A run of records:
--------------------------------

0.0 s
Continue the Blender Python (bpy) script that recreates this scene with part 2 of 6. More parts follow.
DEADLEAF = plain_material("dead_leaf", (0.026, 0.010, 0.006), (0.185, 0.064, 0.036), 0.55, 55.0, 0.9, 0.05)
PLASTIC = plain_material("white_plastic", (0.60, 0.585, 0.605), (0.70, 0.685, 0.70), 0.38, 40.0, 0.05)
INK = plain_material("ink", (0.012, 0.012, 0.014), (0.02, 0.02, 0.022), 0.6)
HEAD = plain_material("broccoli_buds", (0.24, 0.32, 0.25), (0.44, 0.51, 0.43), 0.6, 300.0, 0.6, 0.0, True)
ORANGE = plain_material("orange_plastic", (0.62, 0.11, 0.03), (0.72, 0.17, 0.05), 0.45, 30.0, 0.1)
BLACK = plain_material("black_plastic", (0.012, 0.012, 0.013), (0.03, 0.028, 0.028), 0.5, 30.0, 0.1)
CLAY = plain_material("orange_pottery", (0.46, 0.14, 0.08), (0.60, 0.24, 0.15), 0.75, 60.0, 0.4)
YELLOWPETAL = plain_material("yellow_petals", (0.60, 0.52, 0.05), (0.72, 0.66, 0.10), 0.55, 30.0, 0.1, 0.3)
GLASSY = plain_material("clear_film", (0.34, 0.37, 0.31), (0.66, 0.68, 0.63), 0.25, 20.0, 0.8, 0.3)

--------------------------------

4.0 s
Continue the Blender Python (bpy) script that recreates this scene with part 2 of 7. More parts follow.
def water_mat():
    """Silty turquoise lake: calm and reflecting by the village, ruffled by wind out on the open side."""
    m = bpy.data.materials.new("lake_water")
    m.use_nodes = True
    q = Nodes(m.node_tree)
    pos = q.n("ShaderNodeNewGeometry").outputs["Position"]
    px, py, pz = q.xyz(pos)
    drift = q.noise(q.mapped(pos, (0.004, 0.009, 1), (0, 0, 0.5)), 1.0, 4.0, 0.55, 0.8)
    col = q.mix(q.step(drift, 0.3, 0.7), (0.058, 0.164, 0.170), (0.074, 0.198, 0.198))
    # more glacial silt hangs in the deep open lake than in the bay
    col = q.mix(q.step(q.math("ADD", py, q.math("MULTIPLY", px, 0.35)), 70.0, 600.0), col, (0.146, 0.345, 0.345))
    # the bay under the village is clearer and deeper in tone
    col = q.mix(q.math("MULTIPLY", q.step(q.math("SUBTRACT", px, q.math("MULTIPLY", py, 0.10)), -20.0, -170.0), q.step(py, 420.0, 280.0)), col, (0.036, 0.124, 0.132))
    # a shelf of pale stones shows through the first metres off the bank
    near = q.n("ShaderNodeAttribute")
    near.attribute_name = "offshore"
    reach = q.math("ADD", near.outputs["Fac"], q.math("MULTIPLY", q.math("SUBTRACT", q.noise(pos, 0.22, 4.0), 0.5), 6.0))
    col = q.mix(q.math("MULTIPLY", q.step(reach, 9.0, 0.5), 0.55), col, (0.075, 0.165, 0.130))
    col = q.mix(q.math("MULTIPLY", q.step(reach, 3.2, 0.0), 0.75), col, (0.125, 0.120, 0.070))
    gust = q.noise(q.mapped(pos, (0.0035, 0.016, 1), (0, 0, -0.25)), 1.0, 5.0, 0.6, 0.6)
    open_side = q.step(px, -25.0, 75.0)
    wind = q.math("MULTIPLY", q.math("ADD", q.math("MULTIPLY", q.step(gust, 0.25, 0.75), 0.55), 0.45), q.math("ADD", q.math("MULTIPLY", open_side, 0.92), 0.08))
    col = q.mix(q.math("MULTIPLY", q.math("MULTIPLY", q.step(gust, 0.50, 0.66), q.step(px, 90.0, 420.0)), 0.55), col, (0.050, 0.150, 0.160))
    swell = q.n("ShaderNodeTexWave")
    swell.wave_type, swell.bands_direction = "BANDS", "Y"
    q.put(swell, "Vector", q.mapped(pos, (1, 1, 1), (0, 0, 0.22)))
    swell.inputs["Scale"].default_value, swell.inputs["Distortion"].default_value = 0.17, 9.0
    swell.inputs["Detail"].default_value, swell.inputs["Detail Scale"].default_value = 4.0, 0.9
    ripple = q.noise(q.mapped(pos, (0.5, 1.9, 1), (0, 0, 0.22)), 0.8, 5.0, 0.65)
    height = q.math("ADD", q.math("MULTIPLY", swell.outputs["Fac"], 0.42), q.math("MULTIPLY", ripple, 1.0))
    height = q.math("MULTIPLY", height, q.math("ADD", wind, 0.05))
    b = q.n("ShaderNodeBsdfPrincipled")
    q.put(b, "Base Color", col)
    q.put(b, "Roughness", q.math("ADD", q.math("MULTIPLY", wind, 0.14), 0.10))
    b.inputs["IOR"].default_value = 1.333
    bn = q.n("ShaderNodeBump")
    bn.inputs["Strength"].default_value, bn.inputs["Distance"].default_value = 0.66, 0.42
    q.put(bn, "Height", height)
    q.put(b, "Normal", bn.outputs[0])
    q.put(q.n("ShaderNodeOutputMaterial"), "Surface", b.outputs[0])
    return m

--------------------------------

-- Task objective --
Give back, word for word, each line from the one containing "6. More parts follow." down to the one containing "20.0, 0.8, 0.3)", including those two lines.

-- Answer below --
Continue the Blender Python (bpy) script that recreates this scene with part 2 of 6. More parts follow.
DEADLEAF = plain_material("dead_leaf", (0.026, 0.010, 0.006), (0.185, 0.064, 0.036), 0.55, 55.0, 0.9, 0.05)
PLASTIC = plain_material("white_plastic", (0.60, 0.585, 0.605), (0.70, 0.685, 0.70), 0.38, 40.0, 0.05)
INK = plain_material("ink", (0.012, 0.012, 0.014), (0.02, 0.02, 0.022), 0.6)
HEAD = plain_material("broccoli_buds", (0.24, 0.32, 0.25), (0.44, 0.51, 0.43), 0.6, 300.0, 0.6, 0.0, True)
ORANGE = plain_material("orange_plastic", (0.62, 0.11, 0.03), (0.72, 0.17, 0.05), 0.45, 30.0, 0.1)
BLACK = plain_material("black_plastic", (0.012, 0.012, 0.013), (0.03, 0.028, 0.028), 0.5, 30.0, 0.1)
CLAY = plain_material("orange_pottery", (0.46, 0.14, 0.08), (0.60, 0.24, 0.15), 0.75, 60.0, 0.4)
YELLOWPETAL = plain_material("yellow_petals", (0.60, 0.52, 0.05), (0.72, 0.66, 0.10), 0.55, 30.0, 0.1, 0.3)
GLASSY = plain_material("clear_film", (0.34, 0.37, 0.31), (0.66, 0.68, 0.63), 0.25, 20.0, 0.8, 0.3)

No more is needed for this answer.